Let it do its thing, and play with it later on, after the jailbreak is completed.
Follow our tutorial
This one seems like a given, but you wouldn’t believe how many people just dive into things without knowing what they’re doing. The Pangu jailbreak tool is currently in Chinese, and not English, so 90% of the people who visit this site can’t read what it’s trying to say.
Make sure to follow our tutorial so that you’re not clicking on the wrong buttons in the jailbreak tool itself.
If apps are crashing
Did you reboot recently?
It’s important to keep in mind that this is a semi-untethered jailbreak. What this means is that you have to re-run the jailbreak tool from the iOS device itself after every power off and power on that you perform on the device. If you don’t, Cydia will crash because it’s in limbo.
You can fix this by going through the proper semi-untethered jailbreak reboot procedure, which we detail in a comprehensive step-by-step tutorial. Make sure to open the correct Pangu app, because if you don’t opt out of the PP app store just before the jailbreak process, you’ll have two icons added to your Home screen.
Did your jailbreak goof up?
If you completed the jailbreak, but you saw prompts or warning messages that you wouldn’t normally expect to see following a completed jailbreak, then you might have crashing apps because the jailbreak process went completely wrong.
Sometimes when you see these error messages, Cydia and the other apps will install on your Home screen just fine, but when you try and launch them, you’ll quickly realize that the installation must have been corrupted because they won’t launch properly. Unfortunately, the only fix for this is to restore your device and try re-jailbreaking.

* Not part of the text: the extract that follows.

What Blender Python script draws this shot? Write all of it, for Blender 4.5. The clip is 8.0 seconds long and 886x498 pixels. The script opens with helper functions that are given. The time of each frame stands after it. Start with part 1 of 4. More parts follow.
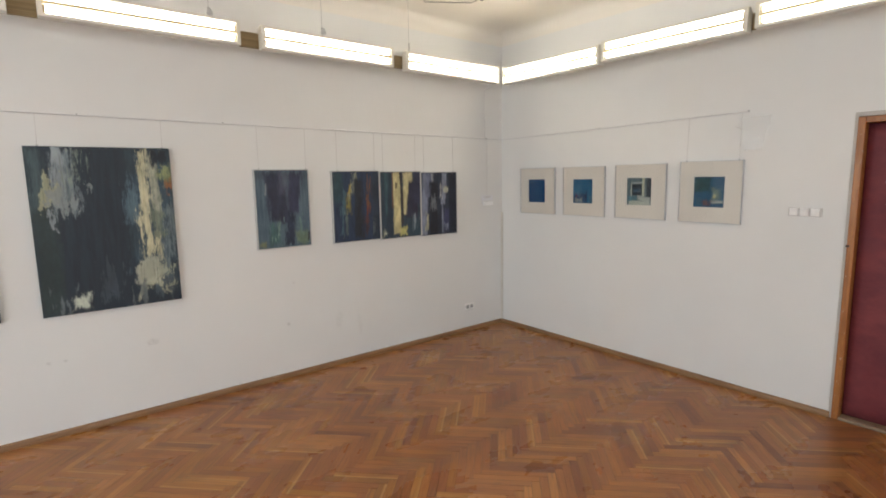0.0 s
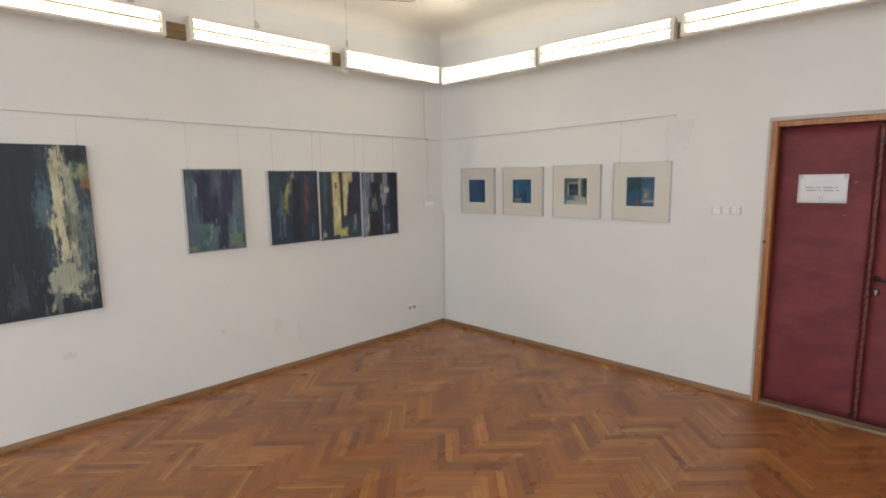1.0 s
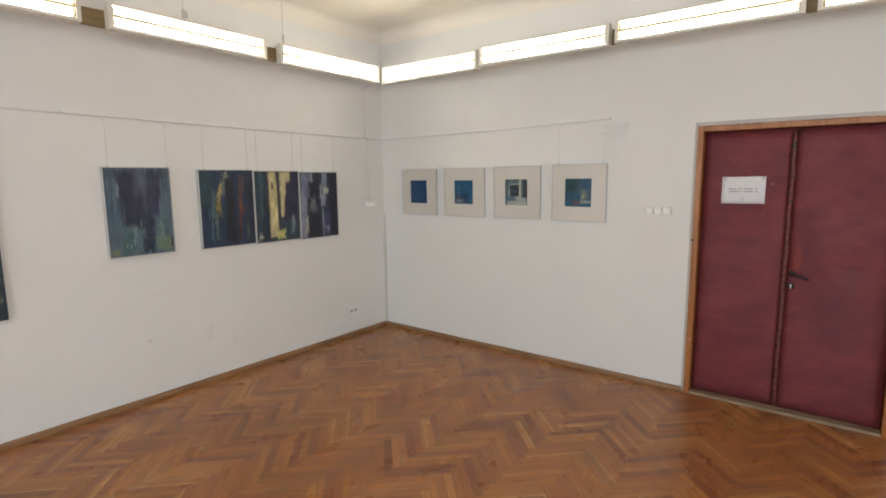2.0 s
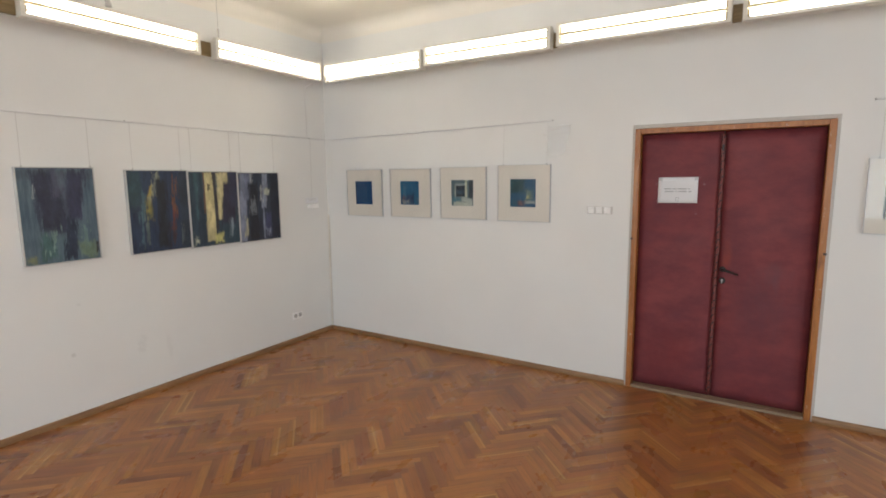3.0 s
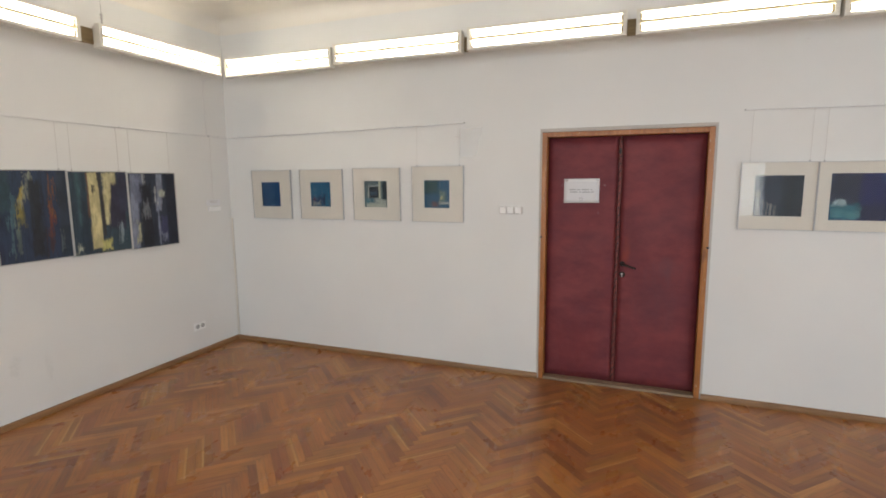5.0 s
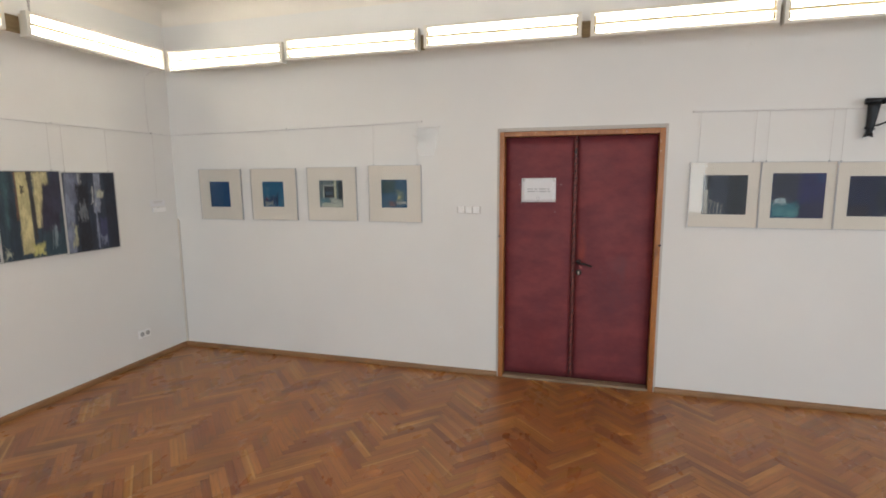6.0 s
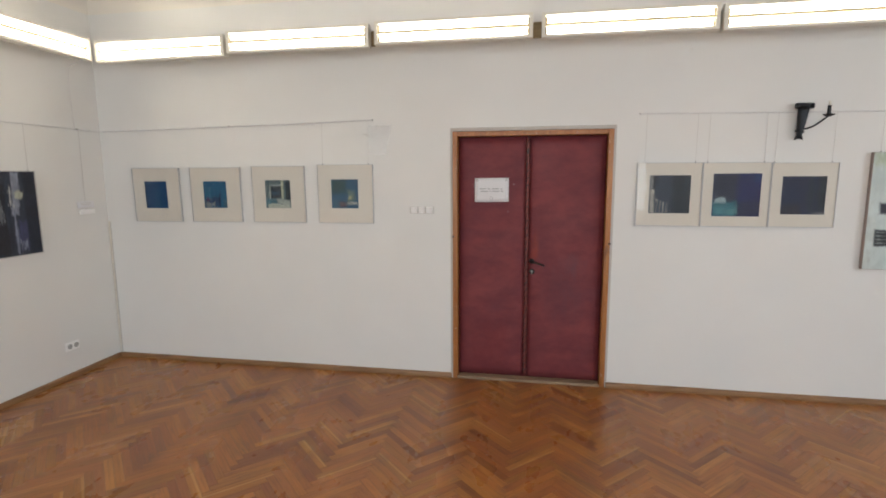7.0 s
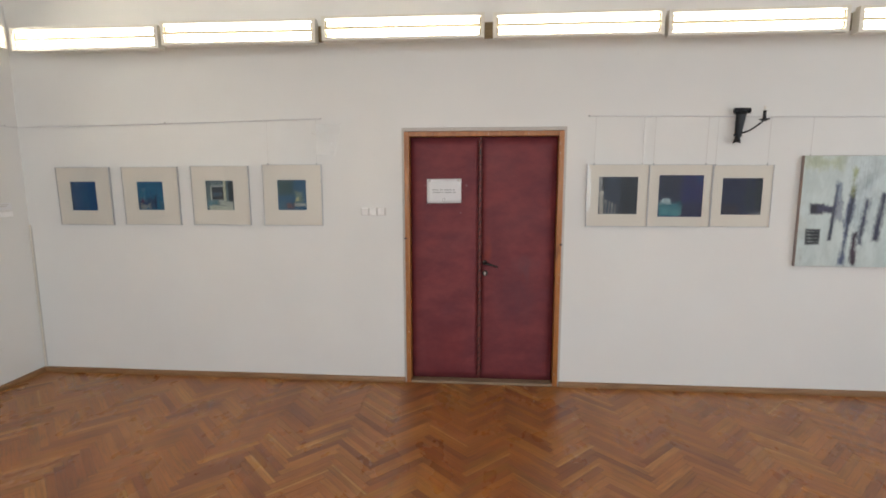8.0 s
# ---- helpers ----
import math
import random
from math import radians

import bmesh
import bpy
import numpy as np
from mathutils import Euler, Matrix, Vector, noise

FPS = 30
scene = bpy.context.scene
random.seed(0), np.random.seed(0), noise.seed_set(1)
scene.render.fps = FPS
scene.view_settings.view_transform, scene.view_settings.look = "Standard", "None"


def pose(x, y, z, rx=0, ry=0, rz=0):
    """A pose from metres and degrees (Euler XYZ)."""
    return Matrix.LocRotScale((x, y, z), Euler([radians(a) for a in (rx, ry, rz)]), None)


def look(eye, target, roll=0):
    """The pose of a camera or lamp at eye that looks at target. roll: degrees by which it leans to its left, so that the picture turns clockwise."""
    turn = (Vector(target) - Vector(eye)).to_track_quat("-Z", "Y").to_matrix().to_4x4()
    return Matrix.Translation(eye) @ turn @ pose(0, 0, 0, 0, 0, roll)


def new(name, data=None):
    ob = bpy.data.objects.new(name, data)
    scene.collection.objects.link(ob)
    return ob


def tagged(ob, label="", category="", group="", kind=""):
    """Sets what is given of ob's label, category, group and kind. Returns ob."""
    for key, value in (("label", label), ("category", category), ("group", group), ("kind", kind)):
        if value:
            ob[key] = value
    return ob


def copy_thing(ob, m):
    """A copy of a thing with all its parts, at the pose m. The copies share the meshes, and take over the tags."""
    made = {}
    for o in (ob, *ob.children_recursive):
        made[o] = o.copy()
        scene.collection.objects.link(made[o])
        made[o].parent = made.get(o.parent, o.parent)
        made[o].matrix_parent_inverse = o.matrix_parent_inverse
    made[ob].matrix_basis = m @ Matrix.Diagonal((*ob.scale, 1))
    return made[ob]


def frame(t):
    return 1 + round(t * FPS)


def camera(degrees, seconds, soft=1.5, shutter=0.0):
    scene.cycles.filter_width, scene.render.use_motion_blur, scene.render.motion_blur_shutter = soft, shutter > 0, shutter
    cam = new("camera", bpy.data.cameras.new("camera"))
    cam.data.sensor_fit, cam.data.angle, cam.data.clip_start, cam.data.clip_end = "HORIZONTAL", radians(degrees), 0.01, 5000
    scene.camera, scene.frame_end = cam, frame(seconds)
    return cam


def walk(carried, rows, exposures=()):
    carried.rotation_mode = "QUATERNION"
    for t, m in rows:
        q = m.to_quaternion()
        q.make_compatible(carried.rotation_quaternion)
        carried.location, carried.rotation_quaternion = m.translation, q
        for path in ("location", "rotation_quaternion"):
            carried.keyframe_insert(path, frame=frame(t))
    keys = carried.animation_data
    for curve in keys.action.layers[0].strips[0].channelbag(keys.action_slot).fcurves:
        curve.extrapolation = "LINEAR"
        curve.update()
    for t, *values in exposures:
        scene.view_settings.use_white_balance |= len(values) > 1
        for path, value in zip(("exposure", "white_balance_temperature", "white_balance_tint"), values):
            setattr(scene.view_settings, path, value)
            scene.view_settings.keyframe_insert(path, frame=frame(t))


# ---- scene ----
cam = camera(81.2, 8.0, soft=1.8)
PATH = [
    (0, (-4.369, -4.36, 1.767), (-3.135, -2.81, 1.489), -0.9),
    (0.5, (-4.381, -4.331, 1.762), (-3.057, -2.858, 1.484), -0.8),
    (1, (-4.377, -4.31, 1.762), (-2.966, -2.92, 1.483), -0.8),
    (1.5, (-4.379, -4.279, 1.758), (-2.887, -2.978, 1.48), -0.6),
    (3, (-4.35, -4.218, 1.754), (-2.663, -3.18, 1.479), -0.5),
    (3.5, (-4.357, -4.206, 1.76), (-2.623, -3.248, 1.484), -0.5),
    (4, (-4.368, -4.183, 1.758), (-2.589, -3.311, 1.483), -0.5),
    (4.5, (-4.377, -4.161, 1.749), (-2.562, -3.367, 1.478), -0.4),
    (6, (-4.341, -4.092, 1.775), (-2.439, -3.543, 1.489), -0.4),
    (6.5, (-4.318, -4.06, 1.771), (-2.392, -3.603, 1.486), -0.3),
    (7, (-4.291, -4.026, 1.777), (-2.343, -3.675, 1.488), -0.3),
    (7.5, (-4.256, -4.005, 1.764), (-2.292, -3.75, 1.481), -0.2),
    (8, (-4.22, -3.995, 1.784), (-2.247, -3.835, 1.494), -0.1),
]
walk(cam, [(t, look(eye, target, roll)) for t, eye, target, roll in PATH])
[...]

Are your tweaks compatible with iOS 9.3.3?
Alright, this one’s a given, but the jailbreak was just released and there was no warning ahead of time, so developers haven’t gotten to updating their tweaks for iOS 9.3.3 just yet. This means some instability is to be expected.

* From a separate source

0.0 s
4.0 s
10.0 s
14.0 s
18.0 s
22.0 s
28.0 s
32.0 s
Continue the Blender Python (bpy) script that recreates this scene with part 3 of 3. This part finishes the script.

If you installed a jailbreak tweak that isn’t compatible with iOS 9.3.3 yet, then it could cause springboard crashes or app crashes that you otherwise wouldn’t expect. Most developers list the iOS compatibility in the Cydia description, so be sure to check it before installing tweaks, or take a peek at our iOS 9.3.3 tweak compatibility post.
Literally anything can go wrong when you’re hacking your iOS device to do something it wasn’t designed to do. If you’re having a problem that isn’t listed here, you can drop us a comment below and we’ll do our best to recommend suggestions, as will the rest of our knowledgeable reader base.
In many cases, you may end up having to restore your device and re-jailbreak it to fix major issues. On the other hand, some of the smaller issues may have been a minor oversight during the jailbreak process, or you may be forgetting to boot semi-untethered, whichever comes first.